# What is asked
In the data that follows, count each line holding the string "scene"; answer with the number only.
— START OF Input rows —
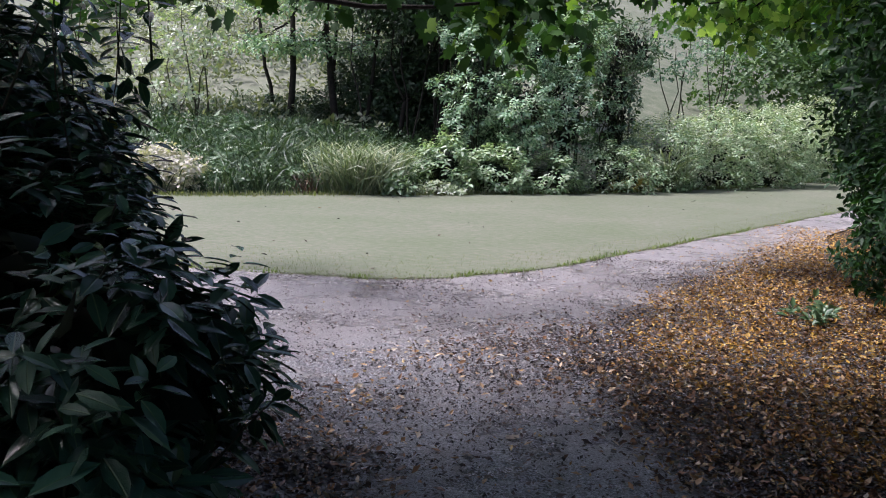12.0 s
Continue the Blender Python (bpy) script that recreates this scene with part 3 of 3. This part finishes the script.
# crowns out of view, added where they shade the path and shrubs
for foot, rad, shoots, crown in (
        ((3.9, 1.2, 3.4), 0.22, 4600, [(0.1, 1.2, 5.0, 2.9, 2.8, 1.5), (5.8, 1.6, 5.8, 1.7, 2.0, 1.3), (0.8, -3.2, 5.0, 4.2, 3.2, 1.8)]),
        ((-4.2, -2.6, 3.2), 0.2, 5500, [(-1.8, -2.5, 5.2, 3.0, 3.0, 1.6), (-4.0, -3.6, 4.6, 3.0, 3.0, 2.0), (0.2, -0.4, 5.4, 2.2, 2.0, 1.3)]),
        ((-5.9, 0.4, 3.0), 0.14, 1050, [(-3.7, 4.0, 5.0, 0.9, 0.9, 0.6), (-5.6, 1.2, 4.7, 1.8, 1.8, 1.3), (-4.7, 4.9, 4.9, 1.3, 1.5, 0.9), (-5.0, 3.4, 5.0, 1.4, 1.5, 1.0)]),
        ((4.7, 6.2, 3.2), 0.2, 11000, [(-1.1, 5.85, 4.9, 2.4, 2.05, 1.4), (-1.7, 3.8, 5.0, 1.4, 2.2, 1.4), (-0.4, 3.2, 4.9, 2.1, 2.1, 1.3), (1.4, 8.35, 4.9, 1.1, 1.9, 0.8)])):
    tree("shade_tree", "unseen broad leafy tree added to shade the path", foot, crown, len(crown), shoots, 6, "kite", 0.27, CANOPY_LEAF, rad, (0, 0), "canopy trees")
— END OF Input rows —
— START OF Input rows —
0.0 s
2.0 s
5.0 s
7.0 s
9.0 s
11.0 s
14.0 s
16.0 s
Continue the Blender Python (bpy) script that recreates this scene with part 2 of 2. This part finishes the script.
— END OF Input rows —
# Final answer
2